Neil Gaiman was I think only there for his reading and some signing afterwards, but he gave good measure: he read the first chapter of his novel-in-progress, which he described as "The Jungle Book set in a graveyard," accordingly titled The Graveyard Book, the opening telling how its Mowgli came to live in a graveyard and be raised by ghosts.

The papers I attended were all pretty good, free of the more ferrous forms of academic jargon, though the best was by a non-academic, an author past the aspiring stage, Peg Kerr's study of the literalization of "heart of stone" (ice, etc.) metaphors in fantasy ranging from Andersen's "The Snow Queen" to Hughart's Bridge of Birds.

For a conference its size, it was very overprogrammed, with four tracks running at once most of the time. Attendance at individual sessions varied greatly. I guess Gilbert and Sullivan were a bit off track for most of these people, because the attendance at my paper was very small. Everyone still there who'd ever heard me give a paper at Mythcon showed up - all three of them - and about half a dozen others. I got through everything, and the room's installed AV computer did play my homemade CD for the musical illustrations.

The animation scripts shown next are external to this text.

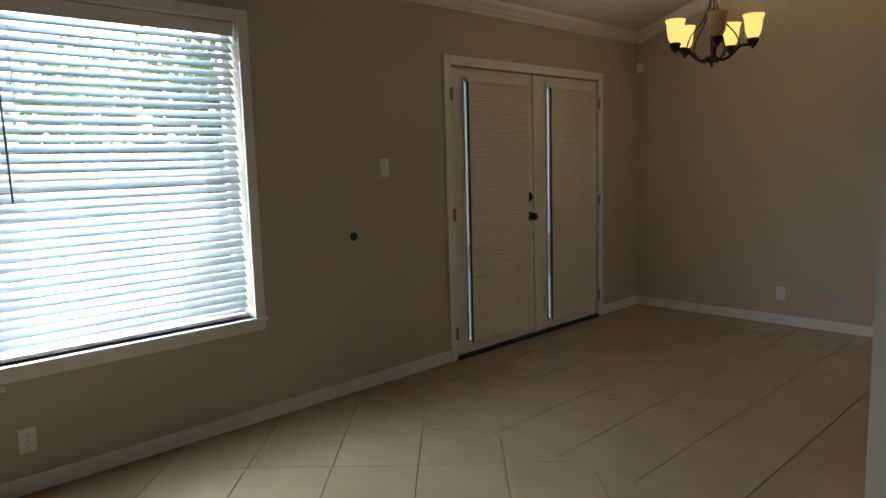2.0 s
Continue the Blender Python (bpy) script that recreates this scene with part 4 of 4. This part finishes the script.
def brick_mesh(w, h, d):
    bm = bmesh.new()
    e = 0.004
    back = [bm.verts.new((x, 0, z)) for x, z in ((0, 0), (w, 0), (w, h), (0, h))]
    mid = [bm.verts.new((x, d - e, z)) for x, z in ((0, 0), (w, 0), (w, h), (0, h))]
    top = [bm.verts.new((x, d, z)) for x, z in ((e, e), (w - e, e), (w - e, h - e), (e, h - e))]
    for a, b in ((back, mid), (mid, top)):
        for k in range(4):
            bm.faces.new((a[k], a[(k + 1) % 4], b[(k + 1) % 4], b[k]))
    bm.faces.new(top)
    return bm


_bricks = {}


def brick_data(w, h, d):
    key = (round(w, 3), round(h, 3), round(d, 3))
    if key not in _bricks:
        _bricks[key] = mesh_of(brick_mesh(*key), "brick", M["brick"])
    return _bricks[key]


for s in ((0.0, NICHE[0], -0.10, 0.0, 0, FACE_TOP), (NICHE[0], OPEN[0], -0.10, 0.0, 0, NICHE[2]), (NICHE[0], OPEN[0], -0.10, 0.0, NICHE[3], FACE_TOP), (OPEN[1], FACE_LEN, -0.10, 0.0, 0, FACE_TOP), (OPEN[0], OPEN[1], -0.10, 0.0, OPEN[3], NICHE[2]), (OPEN[0], OPEN[1], -0.10, 0.0, 0, OPEN[2]),
          (NICHE[1], OPEN[1], -0.10, 0.0, NICHE[2], NICHE[3]), (OPEN[0], OPEN[1], -0.10, 0.0, NICHE[3], FACE_TOP)):
    part("mortar_bed", boxes(s), M["mortar"], fp)
part("firebox", boxes((OPEN[0], OPEN[1], -0.55, -0.53, OPEN[2], OPEN[3]), (OPEN[0] - 0.02, OPEN[0], -0.55, -0.10, OPEN[2], OPEN[3]), (OPEN[1], OPEN[1] + 0.02, -0.55, -0.10, OPEN[2], OPEN[3]), (OPEN[0], OPEN[1], -0.55, -0.10, OPEN[3], OPEN[3] + 0.02), (OPEN[0], OPEN[1], -0.55, -0.10, OPEN[2] - 0.02, OPEN[2])), M["near_black"], fp, "sooty black firebox")
n0, n1, n2, n3 = NICHE
# vent recess is near-black all over, the same material as the firebox
part("warm_air_vent", boxes((n0, n1, -0.12, -0.101, n2, n3), (n0, n1, -0.10, -0.004, n2 + 0.001, n2 + 0.004), (n0, n1, -0.10, -0.004, n3 - 0.004, n3 - 0.001), (n1 - 0.004, n1 - 0.001, -0.10, -0.004, n2 + 0.005, n3 - 0.005)), M["near_black"], fp, "dark recessed air vent")
bm = bmesh.new()
prism(bm, [(n0 + 0.001, n3 - 0.001), (n0 + 0.001, n2 + 0.001), (n0 + 0.05, n2 + 0.001), (n0 + 0.02, n3 - 0.001)], 1, -0.10, -0.002)
part("vent_cheek", bm, M["mortar"], fp, "slanting mortared cheek of the vent")
# reveal in a darker brown than the face bricks
part("jamb", boxes((OPEN[0] - 0.001, OPEN[0] + 0.004, -0.36, -0.002, OPEN[2], OPEN[3])), M["brown_brick"], fp, "dark brown brick reveal of the firebox")
rng = random.Random(4)
n_parts, rest = 0, bmesh.new()
for row in range(int((FACE_TOP - 0.0) / CO)):
    z = row * CO
    if z + CO < HH + 0.02:
        continue
    x = 0.004 - (BL / 2 if row % 2 else 0.0)
    while x < FACE_LEN - 0.05:
        a, b = max(x, 0.004), min(x + BL - J, FACE_LEN)
        x += BL
        pieces = [(a, b)]
        for hole in (OPEN, NICHE):
            if z + CO - J > hole[2] + 0.004 and z < hole[3] - 0.004:
                cut = []
                for p, q in pieces:
                    if q <= hole[0] or p >= hole[1]:
                        cut.append((p, q))
                    else:
                        cut += [(p, hole[0])] if p < hole[0] - 0.03 else []
                        cut += [(hole[1], q)] if q > hole[1] + 0.03 else []
                pieces = cut
        for p, q in pieces:
            if q - p < 0.03:
                continue
            d = 0.007 + rng.uniform(-0.002, 0.003)
            at = (p + rng.uniform(-0.001, 0.001), 0.0, z + rng.uniform(-0.002, 0.002))
            if p < 1.15 and z < 2.55 and n_parts < 230:
                part("brick", brick_data(q - p, CO - J, round(d / 0.002) * 0.002), None, fp, m=pose(*at, 0, rng.uniform(-0.6, 0.6), 0))
                n_parts += 1
            else:
                box(rest, at[0], at[0] + q - p, 0.0, d, at[2], at[2] + CO - J)
tagged(part("far_brickwork", rest, M["brick"], fp), kind="stuff")
part("mantel", boxes((0.11, FACE_LEN - 0.3, 0.001, 0.11, 1.455, 1.575), bevel=0.008), M["beam"], fp, "dark stained wooden mantel beam")
# hearth: a low brick bench, its end running back to the window wall
HD = 0.60
bm = bmesh.new()
prism(bm, [(0.02, 0.02), (0.55, HD - 0.02), (FACE_LEN, HD - 0.02), (FACE_LEN, 0.02)], 2, 0.0, HH - 0.012)
part("hearth_core", bm, M["mortar"], fp)
k, x = 0, 0.0
while x < FACE_LEN - 0.08:
    y0 = 0.016
    for j in range(3):
        ya = y0 + j * 0.195
        w = min(0.185 if j < 2 else HD + 0.012 - ya, 0.02 + (x + 0.05) * 0.56 / 0.53 - ya if x < 0.55 else 9)
        if w < 0.04:
            continue
        me = brick_data(w, 0.068, 0.066)
        part("brick", me, None, fp, m=Matrix.Translation((x + 0.068, ya, HH - 0.066 + rng.uniform(-0.002, 0.003))) @ pose(0, 0, 0, 0, 0, 90) @ Matrix(((1, 0, 0, 0), (0, 0, 1, 0), (0, 1, 0, 0), (0, 0, 0, 1))))
    x += 0.077
for row in range(3):
    x = 0.55 - (0.1 if row % 2 else 0.0)
    while x < 2.2:
        part("brick", brick_data(BL - J, CO - J, 0.014), None, fp, m=pose(max(x, 0.545), HD - 0.02, row * CO + 0.006))
        x += BL
    # the slanting end
    e0, e1 = Vector((0.02, 0.02, 0)), Vector((0.55, HD - 0.02, 0))
    dirn, length = (e1 - e0).normalized(), (e1 - e0).length
    s = 0.05 if row % 2 else 0.0
    ang = math.degrees(math.atan2(dirn.y, dirn.x))
    while s < length - 0.1:
        q = e0 + dirn * s
        part("brick", brick_data(min(BL - J, length - s), CO - J, 0.014), None, fp, m=pose(q.x, q.y, row * CO + 0.006, 0, 0, ang))
        s += BL

# ---- outdoors ----
structure("ground", boxes((-1500, 1500, -1500, 1500, -0.30, -0.12)), M["grass"], "dry grass around the house", "ground")
structure("pavement", boxes((-2, 10, YN + T + 0.01, 9.2, -0.125, -0.04)), M["concrete"], "pale concrete patio outside the window", "patio")
structure("roof_eave", boxes((-1, 9.3, YN + T, YN + T + 1.2, 2.48, 2.60)), M["siding"], "painted eave above the windows", "eave")
fence = tagged(new("fence"), "tall weathered wooden board fence", "fence")
fence.matrix_basis = pose(0, 12.6, 0)
me = mesh_of(boxes((0, 0.135, -0.012, 0.012, -0.12, 1.75), bevel=0.003), "board", M["fence"])
for k in range(120):
    part("board", me, None, fence, m=pose(-6 + 0.142 * k, 0, random.Random(k).uniform(-0.015, 0.015)))
part("rail", boxes((-6, 11, 0.013, 0.05, 0.3, 0.4), (-6, 11, 0.013, 0.05, 1.3, 1.4)), M["fence"], fence)
# Added gable: its rake cuts the sun diagonally across the right-hand blind.
gable_blocker = thing("house", pose(9.5, 11.4, -0.12), "unseen gabled house shape added to shade the window's right side", "house")
bm = bmesh.new()
prism(bm, [(-0.35, 0), (-0.35, 4.45), (3.0, 7.6), (6.5, 4.3), (6.5, 0)], 1, 0.0, 1.5)
part("wall", bm, M["siding"], gable_blocker)
bm = bmesh.new()
prism(bm, [(-0.5, 4.42), (3.0, 7.75), (6.8, 4.1), (6.8, 3.98), (3.0, 7.62), (-0.45, 4.34)], 1, -0.05, 1.55)
part("roof", bm, M["roof"], gable_blocker)


def tree(x, y, height, spread, seed, label):
    r = random.Random(seed)
    t = thing("tree", pose(x, y, -0.12), label, "tree", "yard trees")
    trunk = bmesh.new()
    h = height * 0.45
    tube(trunk, curve_pts([(0, 0, 0), (0.05, 0.03, h * 0.5), (-0.03, 0.05, h), (0.02, 0.0, height * 0.8)], 4), [0.16 - 0.009 * k for k in range(13)], 8)
    tips = []
    for k in range(9):
        a, z = 2.4 * k + r.random(), h * 0.8 + height * 0.35 * k / 9
        tip = Vector((math.cos(a) * spread * r.uniform(0.5, 0.9), math.sin(a) * spread * r.uniform(0.5, 0.9), z + r.uniform(0.4, 1.0)))
        tube(trunk, curve_pts([(0, 0, z), tip * 0.5 + Vector((0, 0, z * 0.45)), tip], 4), [0.06 - 0.005 * j for j in range(9)], 6)
        tips.append(tip)
    part("trunk", trunk, M["bark"], t)
    vs, fs = [], []
    for k in range(2600):
        c = r.choice(tips) + Vector((r.gauss(0, 0.42), r.gauss(0, 0.42), r.gauss(0, 0.35))) * spread * 0.55
        q = Euler((r.uniform(-1, 1), r.uniform(-1, 1), r.uniform(0, 6))).to_matrix()
        s = r.uniform(0.05, 0.10)
        n = len(vs)
        vs += [tuple(c + q @ Vector(p) * s) for p in ((-1, 0, 0), (0, -0.5, 0.1), (1, 0, 0), (0, 0.5, 0.1))]
        fs.append((n, n + 1, n + 2, n + 3))
    me = bpy.data.meshes.new("crown")
    me.from_pydata(vs, [], fs)
    me.materials.append(M["leaf"])
    tagged(part("crown", me, None, t), "loose green leaves", kind="stuff")
    return t


tree(6.0, 10.0, 3.0, 1.3, 1, "leafy green tree near the board fence")
tree(1.4, 11.4, 3.4, 1.3, 2, "leafy green tree near the board fence")
tree(7.3, -8.5, 6.0, 2.0, 3, "leafy green tree beyond the porch rail")
rail = thing("porch_rail", pose(0, -5.0, 0), "white wooden porch railing outside the far window", "railing")
part("top_rail", boxes((5, 11, -0.04, 0.04, 0.86, 0.92), bevel=0.006), M["trim"], rail)
part("bottom_rail", boxes((5, 11, -0.03, 0.03, 0.10, 0.15), bevel=0.006), M["trim"], rail)
me = mesh_of(boxes((-0.018, 0.018, -0.018, 0.018, 0.15, 0.86)), "baluster", M["trim"])
for k in range(50):
    part("baluster", me, None, rail, m=pose(5.1 + 0.12 * k, 0, 0))
for x in (5.0, 8.0, 11.0):
    part("post", boxes((x - 0.045, x + 0.045, -0.045, 0.045, -0.05, 0.98)), M["trim"], rail)
structure("porch_floor", boxes((4.8, 11.2, -5.2, YF2 - T - 0.01, -0.13, -0.05)), M["concrete"], "pale concrete porch floor", "porch")
# Added overhead slab that keeps skylight from flooding in at the far window.
structure("skylight_blocker", boxes((4.8, 11.2, -5.25, YF2 - T - 0.01, 2.45, 2.55)), M["siding"], "unseen slab added over the porch to cut skylight", "porch roof")

# ---- floors, tile by tile ----
PITCH, GAP = 0.4135, 0.0042
base = structure("floor", boxes((XW - T, XE + T, YB - T, YN + T, -0.12, -0.004)), M["grout"], "beige ceramic tile floor with dark joints", "floor")
far = structure("floor_far", boxes((XS + 0.121, XL2 + T, YF2 - T, YK - 0.121, -0.0035, -0.0032)), M["mortar_far"], "pale glossy tile floor of the next room", "floor")


def clip(poly, x0, x1, y0, y1):
    for axis, lim, sign in ((0, x0, 1), (0, x1, -1), (1, y0, 1), (1, y1, -1)):
        out = []
        for k in range(len(poly)):
            a, b = poly[k - 1], poly[k]
            da, db = sign * (a[axis] - lim), sign * (b[axis] - lim)
            if (da >= 0) != (db >= 0):
                t = da / (da - db)
                out.append((a[0] + (b[0] - a[0]) * t, a[1] + (b[1] - a[1]) * t))
            if db >= 0:
                out.append(b)
        poly = out
        if len(poly) < 3:
            return []
    return poly


def tile_faces(poly, c):
    """Top, chamfer and sides of one tile about its middle c."""
    n, e = len(poly), 0.0022
    def ring(inset, z):
        return [(p[0] - c[0] - inset * np.sign(p[0] - c[0]), p[1] - c[1] - inset * np.sign(p[1] - c[1]), z) for p in poly]
    vs = ring(0, -0.004) + ring(0, -0.0014) + ring(e, 0.0)
    fs = [tuple(range(2 * n, 3 * n))]
    for a in (0, n):
        fs += [(a + k, a + (k + 1) % n, a + n + (k + 1) % n, a + n + k) for k in range(n)]
    return vs, fs


def lay(owner, region, turn, origin, material, near, most):
    """Tiles over a rectangle; those for which near(x, y) holds become parts, the rest one joined piece."""
    x0, x1, y0, y1 = region
    ca, sa = math.cos(radians(turn)), math.sin(radians(turn))
    h = PITCH / 2 - GAP / 2
    shared, rv, rf, count = None, [], [], 0
    rng = random.Random(7)
    for i in range(-40, 41):
        for j in range(-40, 41):
            c = (origin[0] + PITCH * (i * ca - j * sa), origin[1] + PITCH * (i * sa + j * ca))
            if not (x0 - 0.4 < c[0] < x1 + 0.4 and y0 - 0.4 < c[1] < y1 + 0.4):
                continue
            poly = [(c[0] + p * ca - q * sa, c[1] + p * sa + q * ca) for p, q in ((-h, -h), (h, -h), (h, h), (-h, h))]
            cut = clip(poly, *region)
            if not cut:
                continue
            whole = all(x0 <= p[0] <= x1 and y0 <= p[1] <= y1 for p in poly)
            area = 0.5 * abs(sum(cut[k - 1][0] * cut[k][1] - cut[k][0] * cut[k - 1][1] for k in range(len(cut))))
            if area < 0.002:
                continue
            mid = c if whole else (sum(p[0] for p in cut) / len(cut), sum(p[1] for p in cut) / len(cut))
            if near(*mid) and count < most:
                if whole and shared:
                    me = shared
                else:
                    vs, fs = tile_faces(poly if whole else cut, mid)
                    me = bpy.data.meshes.new("tile")
                    me.from_pydata(vs, [], fs)
                    me.materials.append(material)
                    shared = me if whole else shared
                part("tile", me, None, owner, m=pose(mid[0], mid[1], 0.0, rng.uniform(-0.03, 0.03), rng.uniform(-0.03, 0.03), 0))
                count += 1
            else:
                vs, fs = tile_faces(poly if whole else cut, mid)
                n = len(rv)
                rv += [(p[0] + mid[0], p[1] + mid[1], p[2]) for p in vs]
                rf += [tuple(n + k for k in f) for f in fs]
    if rv:
        me = bpy.data.meshes.new("tile_field")
        me.from_pydata(rv, [], rf)
        me.materials.append(material)
        tagged(part("tile_field", me, None, owner), kind="stuff")


lay(base, (5.60, XE, YK - 0.12, YN), 0, (8.225 + PITCH / 2, 3.745 + PITCH / 2), M["tile"], lambda x, y: y > 0.9, 130)
lay(base, (XW, 5.597, YB, YN), 45, (3.62, 4.42), M["tile"], lambda x, y: y > 2.2 and x > 1.2, 165)
lay(far, (XS + 0.125, XL2, YF2, YK - 0.122), 45, (7.6, -1.2), M["tile_far"], lambda x, y: x > 7.2, 60)
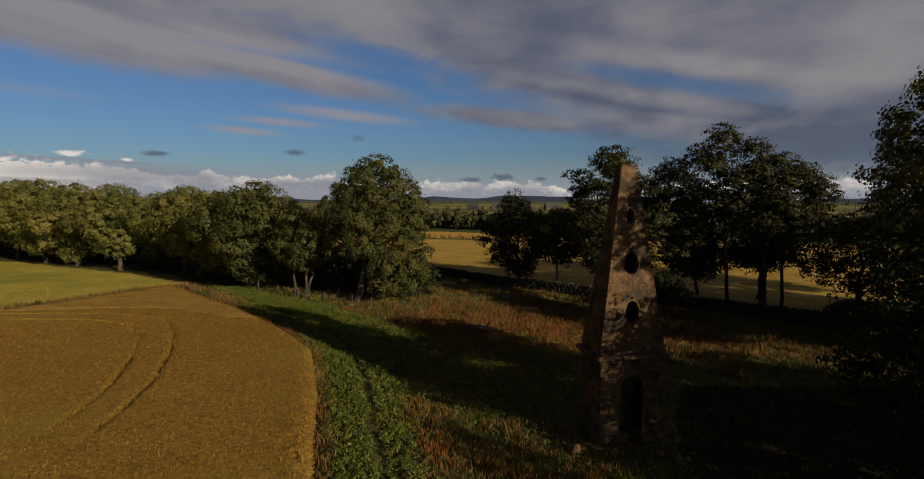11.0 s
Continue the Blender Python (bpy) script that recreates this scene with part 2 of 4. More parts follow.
M_TURF = material("turf", (0.040, 0.052, 0.012), (0.105, 0.105, 0.028), 0.35, 6, 0.95, 0.6, (0.12, 0.085, 0.03), 0.09)
M_FARLAND = material("far_land", (0.05, 0.075, 0.02), (0.12, 0.13, 0.04), 0.012, 0.4, 0.95, 0.0, (0.22, 0.18, 0.05), 0.006, (0.52, 0.56))
M_CROP = material("ripe_cereal", (0.150, 0.083, 0.014), (0.490, 0.286, 0.046), 5.0, 15, 0.9, 1.0, (0.310, 0.222, 0.033), 0.07, (0.44, 0.66), bump_size=0.05)
M_EAR = material("cereal_ears", (0.130, 0.073, 0.013), (0.325, 0.194, 0.036), 0.8, 7, 0.85, 0, (0.235, 0.150, 0.030), 0.07, (0.46, 0.66), island=0.6, translucent=0.1)
M_HEAD = material("trampled_crop", (0.300, 0.180, 0.038), (0.520, 0.335, 0.080), 0.8, 8, 0.9, 0.8, (0.36, 0.25, 0.055), 0.2, (0.45, 0.65), bump_size=0.04, stretch=(0.5, 1.4, 1))
M_LUSH = material("nettle_leaves", (0.090, 0.148, 0.017), (0.205, 0.255, 0.040), 0.8, 9, 0.5, 0, (0.20, 0.21, 0.036), 0.4, (0.5, 0.7), island=0.4, translucent=0.25, gloss=0.45)
M_SWARD = material("mown_sward", (0.27, 0.255, 0.044), (0.39, 0.345, 0.070), 0.15, 3, 0.9, 0, (0.21, 0.22, 0.042), 0.05, island=0.3, translucent=0.15)
M_STRAW = material("cut_straw", (0.40, 0.255, 0.042), (0.52, 0.345, 0.068), 0.2, 3, 0.85, 0, (0.34, 0.245, 0.046), 0.05, island=0.1)
M_PALE = material("cut_grass", (0.36, 0.325, 0.050), (0.54, 0.46, 0.088), 0.15, 3, 0.95, 0.5, (0.28, 0.28, 0.050), 0.05)
M_STUBBLE = material("stubble", (0.38, 0.255, 0.044), (0.56, 0.39, 0.085), 0.25, 4, 0.95, 0.6, (0.31, 0.23, 0.045), 0.06, (0.5, 0.75), stretch=(0.5, 1, 1))
M_GOLD = material("golden_stubble", (0.54, 0.30, 0.05), (0.68, 0.41, 0.10), 0.1, 2, 0.95, 0.3)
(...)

The venue was the law school, a building which aspires to ugly brutalism without achieving it. I have to say, though, that the lecture rooms have outstanding acoustics. By prearrangement we took over a nearby pub for Saturday evening, noshing on endless supplies of meatballs and jalapeno poppers, and if you didn't like beer they had French cider. And down on this page here is a photo taken there with me in it.

Date: 2007-11-21 05:49 pm (UTC)
From: [identity profile] minnehaha.livejournal.com
Should it matter to you, you can avoid sounding like you're not from here by adopting the local nomenclature: "the U of M" or, when in the locality, "the U."

Peg will be gratified that you appreciated her paper, as she reported really working hard on it.

And I've had cocktails with with Jack Zipes. He's charming.

K. [sorry I missed you]

Date: 2007-11-22 03:55 am (UTC)
From: [identity profile] benjd.livejournal.com
I attended a conference at the UM Law School building a few years back. As I recall, there was a gigantic photograph of Walter Mondale just inside the main entrance. The building had just been renovated, I believe.

Date: 2007-11-22 07:44 am (UTC)
From: [identity profile] kalimac.livejournal.com
The portrait is still there, overlooking the atrium on the main floor. Looking up from the lower-level lounge, where we had our breaks, it looms overhead like God.